Replacing the graphite used in conventional battery electrodes with “a network of tin-oxide nanoparticles” could reduce battery charging time from hours to minutes. An energy storage device combining the advantages of batteries and capacitors is a long-term goal for researchers, and a multi-national discovery may help expedite that goal.
Graphite anodes and cathodes, as used in most lithium batteries today, limit storage capacities to 372 milliampere hours per gram (mA·h/g), the theoretical maximum of graphite. By comparison, an Energizer Ultimate Lithium AA battery holds about 3,000 mAh and weighs 14.5 grams (or about 207 mA h/g). A typical rechargeable AA battery holds only 750 to 900 mAh (around 54 to 64 mA h/g). This limit “hinders significant advances in battery technology,” according to Vilas Pol, Associate Professor of Chemical Engineering at Purdue University.
There, Pol, postdoctoral research associate Vinodkumar Etacheri, and other researchers internationally have experimented with a “porous interconnected” tin-oxide-based anode, giving twice the theoretical charging capacity of graphite. Not quite capacitor-quick, but speedier than normal slow charging, the anode can be charged in 30 minutes as opposed to a slow charge of 10 hours for the graphite anode. The experimental tin-oxide anode has a capacity of 430 mA h/g. Undoubtedly, this capacity will be restricted by electrolytes or other components of lesser capacity. The trick still seems to be to develop a wholistic battery approach, making an integrated system that optimizes the performance of all components.
The anode’s “ordered network” of tin oxide nanoparticles has commercial promise, being “synethsized by adding the tin alkoxide precursor into boiling water followed by heat treatment,” according to Pol.

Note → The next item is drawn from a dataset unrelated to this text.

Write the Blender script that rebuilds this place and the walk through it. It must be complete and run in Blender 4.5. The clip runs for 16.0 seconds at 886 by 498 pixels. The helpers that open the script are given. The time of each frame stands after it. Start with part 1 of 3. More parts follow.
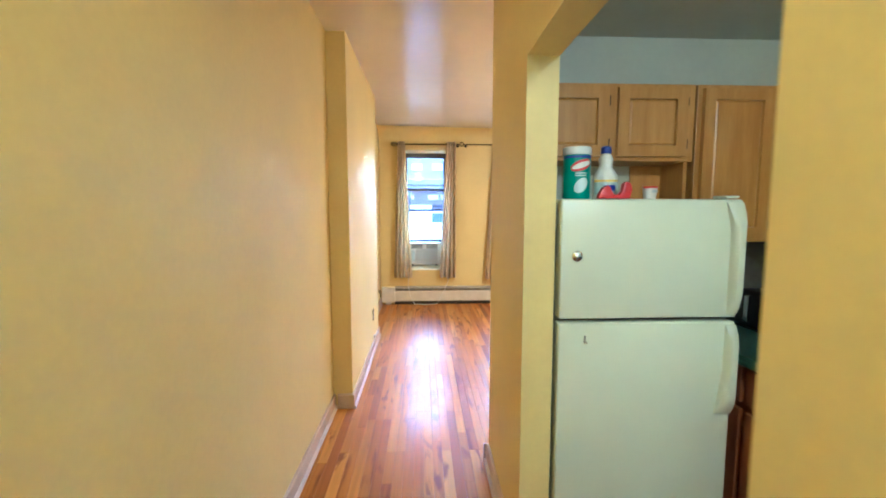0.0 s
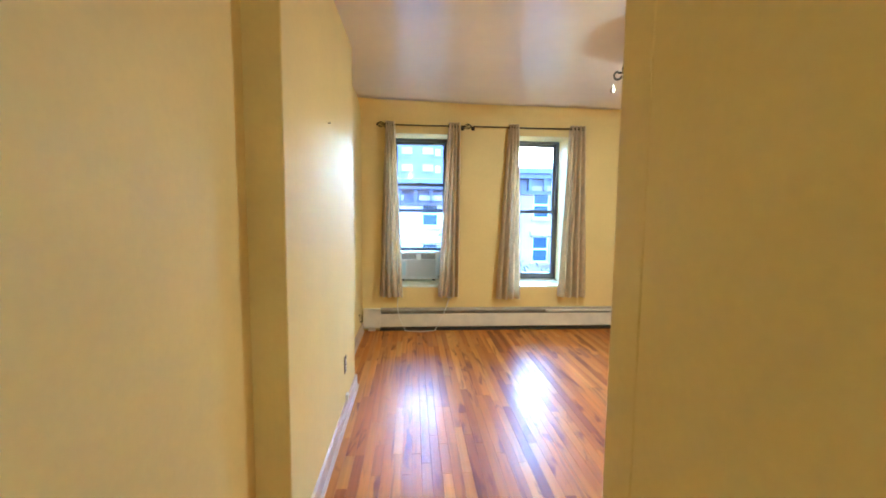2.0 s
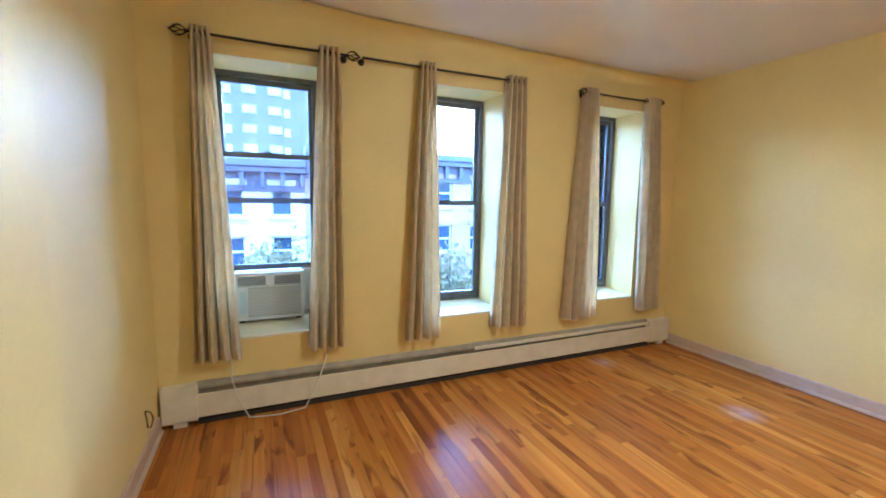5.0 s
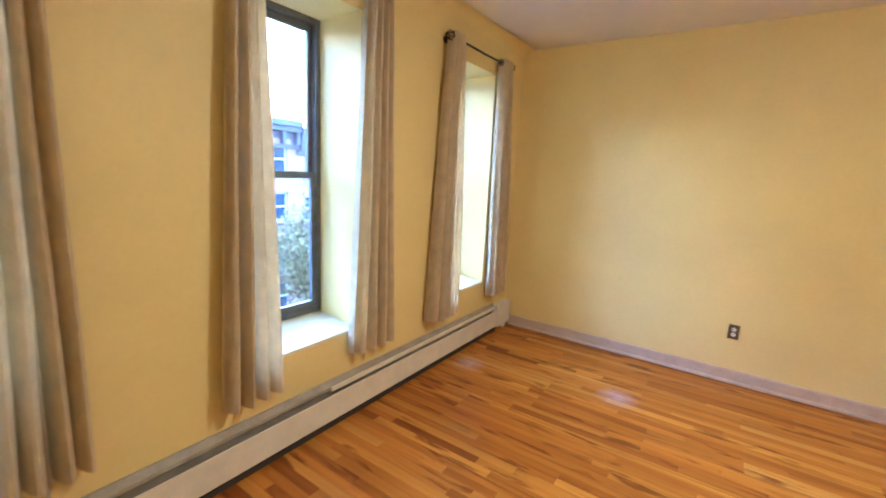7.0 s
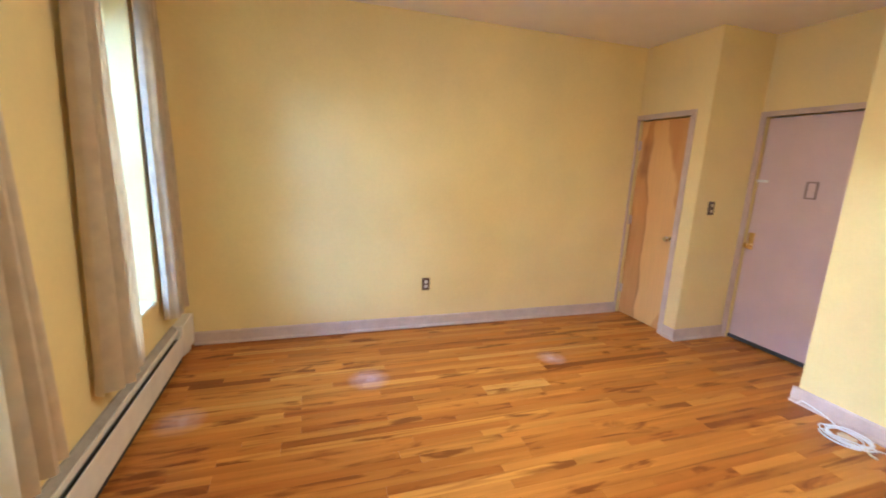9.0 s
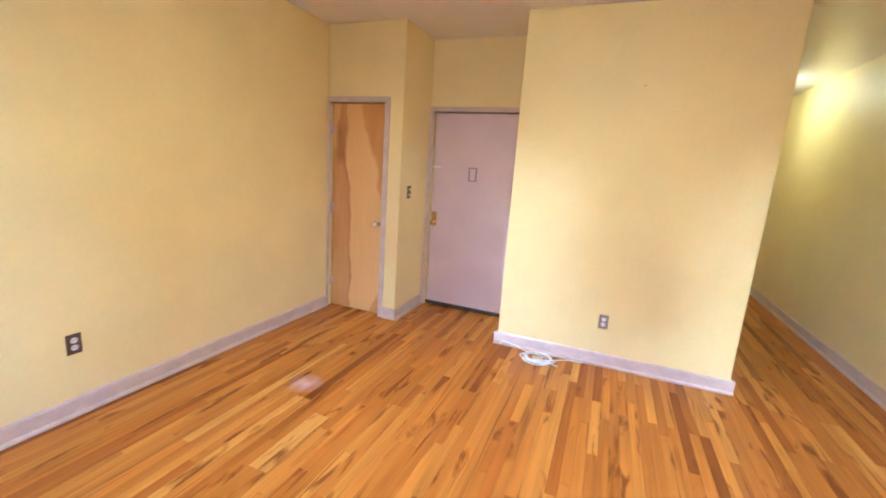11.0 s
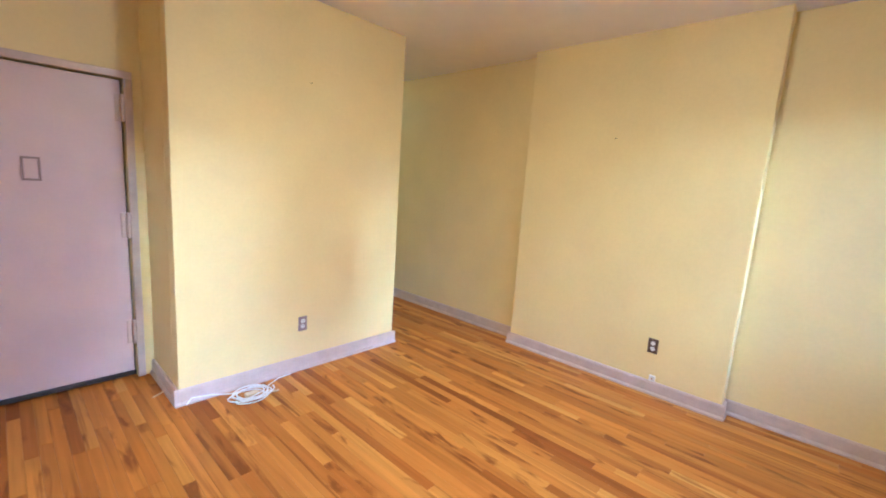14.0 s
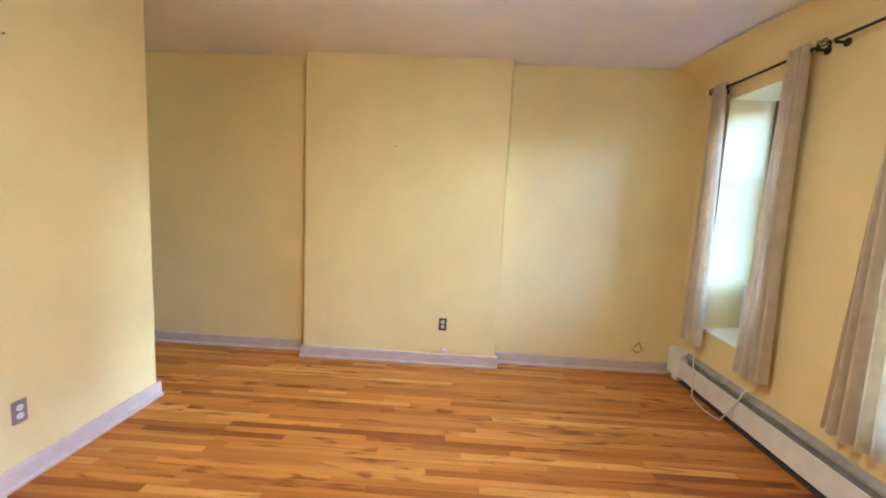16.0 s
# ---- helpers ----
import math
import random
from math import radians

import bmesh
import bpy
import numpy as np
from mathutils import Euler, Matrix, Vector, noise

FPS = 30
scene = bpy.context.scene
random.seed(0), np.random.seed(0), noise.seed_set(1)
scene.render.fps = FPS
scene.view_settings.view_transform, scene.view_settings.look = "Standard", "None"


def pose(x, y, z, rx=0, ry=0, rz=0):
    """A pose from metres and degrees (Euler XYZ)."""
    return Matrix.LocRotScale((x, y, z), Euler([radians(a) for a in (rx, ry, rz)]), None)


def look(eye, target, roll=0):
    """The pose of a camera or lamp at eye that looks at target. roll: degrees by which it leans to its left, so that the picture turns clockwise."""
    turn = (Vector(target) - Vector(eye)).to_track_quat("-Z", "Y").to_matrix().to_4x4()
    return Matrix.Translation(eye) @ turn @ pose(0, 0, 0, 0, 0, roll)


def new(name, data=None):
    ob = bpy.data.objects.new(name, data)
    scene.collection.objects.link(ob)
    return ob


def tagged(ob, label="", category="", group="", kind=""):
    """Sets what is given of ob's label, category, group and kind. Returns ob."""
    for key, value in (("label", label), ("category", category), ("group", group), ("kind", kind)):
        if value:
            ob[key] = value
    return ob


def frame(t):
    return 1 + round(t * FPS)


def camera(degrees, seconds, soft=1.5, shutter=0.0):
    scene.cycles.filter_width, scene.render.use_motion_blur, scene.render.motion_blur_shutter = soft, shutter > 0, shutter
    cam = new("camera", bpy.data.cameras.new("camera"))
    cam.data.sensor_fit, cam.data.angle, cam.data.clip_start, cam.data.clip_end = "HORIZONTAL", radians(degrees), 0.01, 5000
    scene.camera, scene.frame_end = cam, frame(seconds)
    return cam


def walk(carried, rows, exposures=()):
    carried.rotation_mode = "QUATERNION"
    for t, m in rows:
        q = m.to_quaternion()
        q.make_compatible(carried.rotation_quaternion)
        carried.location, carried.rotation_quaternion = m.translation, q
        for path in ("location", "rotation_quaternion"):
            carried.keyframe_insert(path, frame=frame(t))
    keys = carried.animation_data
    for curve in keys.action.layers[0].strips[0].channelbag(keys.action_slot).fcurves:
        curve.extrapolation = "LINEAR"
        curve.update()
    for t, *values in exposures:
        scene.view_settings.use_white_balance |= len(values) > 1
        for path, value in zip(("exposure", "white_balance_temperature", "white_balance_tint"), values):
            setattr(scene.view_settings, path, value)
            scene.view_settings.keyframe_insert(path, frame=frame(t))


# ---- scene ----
cam = camera(94.0, 16.0, soft=1.8, shutter=0.3)
# seconds, eye, target, roll
PATH = [
    (0, (0.312, -0.582, 1.485), (0.404, 1.407, 1.297), -0.0),
    (0.5, (0.29, -0.21, 1.474), (0.414, 1.778, 1.292), 0.5),
    (1, (0.278, 0.146, 1.486), (0.399, 2.133, 1.298), 0.7),
    (1.5, (0.257, 0.445, 1.495), (0.36, 2.433, 1.306), 0.8),
    (2, (0.25, 0.852, 1.468), (0.394, 2.838, 1.289), 0.6),
    (2.5, (0.222, 1.244, 1.463), (0.383, 3.228, 1.271), 0.4),
    (3, (0.202, 1.586, 1.483), (0.332, 3.57, 1.265), 0.8),
    (3.5, (0.122, 1.904, 1.5), (0.445, 3.863, 1.262), 0.6),
    (4, (0.199, 2.227, 1.466), (0.678, 4.155, 1.239), 0.1),
    (4.2, (0.227, 2.345, 1.467), (0.777, 4.256, 1.247), 0.1),
    (6.3, (0.331, 3.686, 1.559), (1.625, 5.175, 1.232), 2.3),
    (6.5, (0.352, 3.802, 1.55), (1.749, 5.193, 1.213), 2.3),
    (7, (0.404, 4.093, 1.527), (2.031, 5.202, 1.173), 2.9),
    (7.5, (0.453, 4.347, 1.533), (2.279, 5.072, 1.159), 3.2),
    (8, (0.448, 4.612, 1.517), (2.396, 4.83, 1.12), 1.9),
    (8.5, (0.585, 4.779, 1.515), (2.536, 4.567, 1.126), 2.1),
    (9, (0.728, 4.956, 1.519), (2.588, 4.339, 1.117), 2.6),
    (9.5, (0.874, 5.104, 1.516), (2.535, 4.073, 1.093), 2.5),
    (9.7, (0.932, 5.163, 1.515), (2.482, 3.97, 1.097), 2.5),
    (11.8, (2.228, 5.116, 1.482), (2.281, 3.145, 1.148), 3.3),
    (12, (2.346, 5.106, 1.463), (2.203, 3.135, 1.151), 2.7),
    (12.5, (2.575, 5.055, 1.49), (2.065, 3.142, 1.204), 2.6),
    (13, (2.769, 4.881, 1.521), (2.002, 3.052, 1.264), 3.1),
    (13.5, (2.978, 4.706, 1.514), (1.821, 3.102, 1.219), 3.8),
    (14, (3.147, 4.583, 1.515), (1.695, 3.244, 1.202), 3.8),
    (14.5, (3.251, 4.362, 1.516), (1.646, 3.206, 1.219), 3.7),
    (15, (3.404, 4.159, 1.501), (1.579, 3.396, 1.206), 3.3),
    (15.5, (3.502, 3.997, 1.494), (1.549, 3.662, 1.224), 2.7),
    (16, (3.44, 3.855, 1.505), (1.452, 3.776, 1.272), 2.8),
]
EXPOSURES = [(0.0, 6.14, 4400, 6), (1.5, 5.94, 4400, 2), (2.5, 5.49, 4280, -1), (4.0, 5.33, 4230, -1), (6.5, 5.51, 4600, 9), (8.0, 5.51, 4650, 9), (9.5, 5.69, 4450, 10), (12.5, 5.95, 4250, 11), (14.0, 5.77, 4100, 10), (16.0, 5.67, 4150, 9)]
walk(cam, [(t, look(eye, target, roll)) for t, eye, target, roll in PATH], EXPOSURES)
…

Pol explains, “We are not using any sophisticated chemistry here. This is very straightforward rapid ‘cooking’ of a metal-organic precursor in boiling water. The precursor compound is a solid tin alkoxide—a material analogous to cost-efficient and broadly available titanium alkoxides. It will certainly become fully affordable in the perspective of broad-scale applications.”

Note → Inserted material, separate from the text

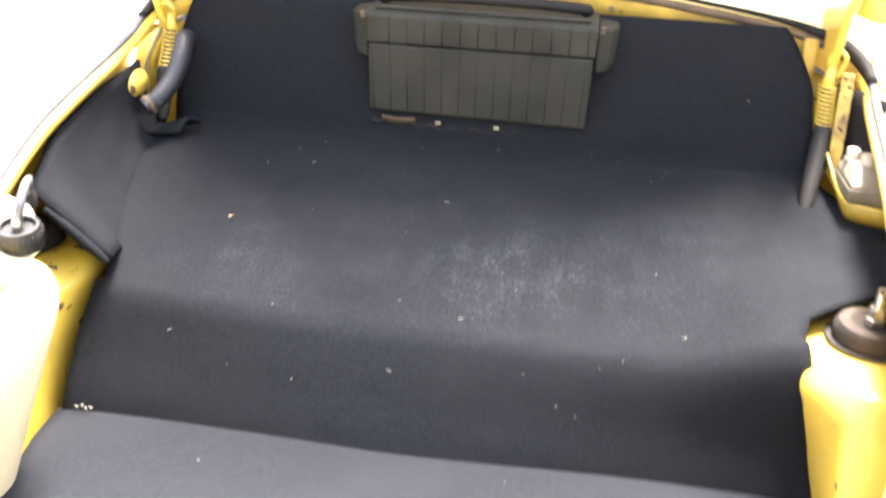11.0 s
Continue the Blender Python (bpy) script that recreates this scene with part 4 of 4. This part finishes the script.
# ---- inside of the luggage bay ----
def bay():
    for s in (1, -1):
        rows = []
        for y in np.linspace(0.125, 0.985, 26):
            rx, rz = half_y(SIDE_RIM, min(y, 0.93))
            out = 0.004 + 0.026 * smoothstep(0.08, 0.24, y) + 0.035 * smoothstep(0.35, 0.8, y)
            rows.append([(s * (rx - 0.006), y, rz - 0.010), (s * (rx + 0.006), y, rz - 0.022), (s * (rx + out), y, rz - 0.065), (s * (rx + out + 0.01), y, 0.74), (s * (rx + out + 0.005), y, 0.66), (s * (rx + out - 0.01), y, 0.60)])
        sheet("inner_wall", skew(rows), PAINT_SIDE, car, 0.002)

        def ring(pts, z):
            return [(s * (x + (0.030 + 0.024 * (z - 0.60) / 0.18 if s < 0 else 0.0)), y, z) for x, y in pts]

        top = [(0.397, 0.615), (0.394, 0.540), (0.406, 0.480), (0.434, 0.438), (0.500, 0.420), (0.590, 0.420), (0.60, 0.62), (0.50, 0.66)]
        bot = [(0.431, 0.615), (0.426, 0.540), (0.421, 0.470), (0.404, 0.352), (0.440, 0.338), (0.590, 0.33), (0.60, 0.62), (0.50, 0.66)]
        mid = [(a[0] * 0.5 + b[0] * 0.5 - (0.007 if a[0] < 0.41 else 0.0), a[1] * 0.5 + b[1] * 0.5) for a, b in zip(top, bot)]
        upper = [(a[0] * 0.90 + b[0] * 0.10 - (0.019 if a[0] < 0.41 else 0.006 if a[0] < 0.44 else 0.0), a[1] * 0.90 + b[1] * 0.10) for a, b in zip(top, bot)]
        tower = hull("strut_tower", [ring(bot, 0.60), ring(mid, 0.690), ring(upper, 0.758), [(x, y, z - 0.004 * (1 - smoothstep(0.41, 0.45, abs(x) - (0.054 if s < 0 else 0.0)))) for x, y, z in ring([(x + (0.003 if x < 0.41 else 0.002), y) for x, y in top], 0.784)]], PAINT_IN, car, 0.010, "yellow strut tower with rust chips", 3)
        tower.data.polygons.foreach_set("use_smooth", [True] * len(tower.data.polygons))
        tower.data.set_sharp_from_angle(angle=radians(50))
        cup = put(tagged(new("strut_mount"), "dusty black strut mount with a steel nut"), car)
        m = pose(0.463 if s > 0 else -0.520, 0.546 if s > 0 else 0.552, 0.786, 0, 0, 0) @ Matrix.Scale(0.84, 4)
        lathe("cup", [(0.044, -0.004), (0.0465, 0.006), (0.046, 0.016), (0.041, 0.024), (0.028, 0.026), (0.023, 0.022), (0.0, 0.020)], m, MOUNT, cup, 36)
        lathe("dirt_ring", [(0.046, 0.0012), (0.050, 0.0010), (0.053, 0.0004), (0.053, 0.0)], m, MOUNT, cup, 30, "rusty dirt round the mount")
        lathe("nut", [(0.0125, 0.02), (0.0125, 0.032), (0.0105, 0.033), (0.0105, 0.045), (0.0095, 0.047), (0.0, 0.047)], m, STEEL, cup, 6)
        lathe("stud", [(0.0062, 0.03), (0.0062, 0.070), (0.005, 0.073), (0.0, 0.073)], m, STEEL, cup, 12)
        for a in (-70, 60):
            lathe("tower_bolt", [(0.0065, 0.0), (0.0065, 0.007), (0.004, 0.009), (0.0, 0.009)], m @ pose(0.056 * math.cos(radians(a)), 0.056 * math.sin(radians(a)), 0.001), STEEL, cup, 6)
    # black sheet paints the deep shade of the hollow behind the spring
    void = [[(0.470 + 0.050 * u + 0.010 * v, 0.968 - 0.085 * u, 0.835 + 0.120 * v) for u in np.linspace(0, 1, 5)] for v in np.linspace(0, 1, 6)]
    sheet("tar_paper", void, BLACK_RUBBER, car, 0.002, "black sheet painting the shaded gap behind the lid spring")
    sheet("floor_pan", [[(x, y, 0.606 + 0.004 * noise.noise((x * 12, y * 12, 0))) for x in np.linspace(-1, 1, 30) * (float(half_y(SIDE_RIM, y)[0]) + 0.02)] for y in np.linspace(0.075, 0.62, 16)], RUST, car, 0.003, "rusty brown floor pan beside the carpet")
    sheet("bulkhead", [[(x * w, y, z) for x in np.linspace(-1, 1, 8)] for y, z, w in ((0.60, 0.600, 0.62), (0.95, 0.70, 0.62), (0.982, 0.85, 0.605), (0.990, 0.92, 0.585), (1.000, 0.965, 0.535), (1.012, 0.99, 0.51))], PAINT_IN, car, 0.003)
    for x0, z0 in ((0.43, 0.90), (0.47, 0.88)):
        block("bulkhead_rib", (x0, 0.975, z0), (x0 + 0.02, 0.99, z0 + 0.11), PAINT_FLANGE, car, 0.005)


bay()


# ---- carpets ----
def floor_carpet():
    rows = []
    for v in np.linspace(0, 1, 40):
        y = 0.020 + 0.418 * v
        corner = smoothstep(0.0, 0.12, v)
        xl = -np.interp(y, (0.02, 0.06, 0.10, 0.14, 0.2, 0.3, 0.38, 0.45), (0.26, 0.305, 0.342, 0.370, 0.398, 0.418, 0.432, 0.436))
        xr = np.interp(y, (0.02, 0.06, 0.10, 0.14, 0.19, 0.25, 0.28, 0.315, 0.34, 0.40, 0.45), (0.26, 0.305, 0.343, 0.370, 0.384, 0.386, 0.386, 0.382, 0.390, 0.405, 0.408))
        rows.append([(xl + (xr - xl) * u, y, 0.634 + 0.011 * (1 - smoothstep(0.06, 0.26, y)) + 0.0035 * noise.noise((3 * u, y * 7, 0)) - 0.004 * (abs(2 * u - 1) ** 8) + 0.004 * smoothstep(0.90, 1.0, u) * smoothstep(0.10, 0.16, y) * (1 - smoothstep(0.25, 0.31, y))) for u in np.linspace(0, 1, 50)])
    rows = [[(x, y + 0.020 * smoothstep(-0.1, 0.41, x) * smoothstep(0.30, 0.43, y), z) for x, y, z in r] for r in rows]
    ob = sheet("floor_carpet", rows, CARPET_FLOOR, None, 0.006)
    return tagged(ob, "flat charcoal carpet on the luggage bay floor", "carpet")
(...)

Heating the tin oxide nanoparticles at 400°C causes them to self-assemble into a network containing pores that allow the material to expand and contract, or breathe, during the charge-discharge battery cycle.
While other electrode researchers have tried constraining their materials to prevent expansion and contraction, Vinodkumar Etacheri explains that, “These spaces are very important for this architecture, Without the proper pore size, and interconnection between individual tin oxide nanoparticles, the battery fails.”
The group’s finding are published in the November issue of the journal Advanced Energy Materials.
According to the Purdue press release, the research paper was authored by Etacheri; Swedish University of Agricultural Sciences researchers Gulaim A. Seisenbaeva, Geoffrey Daniel and Vadim G. Kessler; James Caruthers, Purdue’s Gerald and Sarah Skidmore Professor of Chemical Engineering; Jeàn-Marie Nedelec, a researcher from Clermont Université in France; and Pol.
Electron microscopy studies were performed at the Birck Nanotechnology Center in Purdue’s Discovery Park. Future research will include work to test the battery’s ability to operate over many charge-discharge cycles in fully functioning batteries.